A series of amendments to the Charities (Protection and Social Investment) Bill have been tabled by the Labour Party, which would ‘force’ independent schools to share facilities, help find work experience placements and assist with university . The intention is to help schools meet public benefit requirements and, according to Labour shadow charities minister Anna Turley, tackle inequality.
But would the new rules undermine existing partnerships? Barnaby Lenon, chairman of the Independent Schools Council, has said the changes are unnecessary as over 90% of independents are already in partnerships with state schools.
“These are half-baked proposals, built on prejudice against private schools and based on ignorance about the huge amount of brilliant partnership work that happens now,” he said.
"Clearly someone has no idea that hundreds of independent schools already have extensive partnerships with local communities and state schools, often much broader than what is being put forward.
"What about Holyport College near Windsor, a new state-funded day and boarding school established in partnership with Eton College in 2014?

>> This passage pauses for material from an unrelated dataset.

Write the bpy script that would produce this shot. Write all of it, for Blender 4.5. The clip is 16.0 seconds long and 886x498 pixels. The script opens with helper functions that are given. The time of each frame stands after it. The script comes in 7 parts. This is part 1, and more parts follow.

"What about Wellington Academy, a state-funded day and boarding school in Wiltshire set up in partnership with Wellington College?
"Holyport and Wellington are fantastic examples of really meaningful partnership work between private and state schools happening now, and forcing action in very specific areas through law is the wrong approach."
Chris King, Chair of HMC and Headmaster of Leicester Grammar School said there was no point forcing schools to 'do something they are already doing.'
“The Labour Party is trying to solve an important educational problem with the wrong solution," he said. HMC fully supports moves to improve education for all pupils and that is why we have been delivering effective partnerships with state schools for decades.
"Over 99% of HMC schools partner with state schools to do exactly the kinds of work Jeremy Corbyn is suggesting, and we would invite him to visit one of these projects and have a meaningful dialogue with us to better inform himself.
"The most important thing is that they are effective, and this is achieved by ensuring they are locally relevant, flexible and desired by both parties. This will not be achieved by blanket, heavy handed legislation, which will in fact threaten many of the partnerships which already thrive across the UK.
"Essentially, it is pointless to try and force independent schools to do something they are already doing."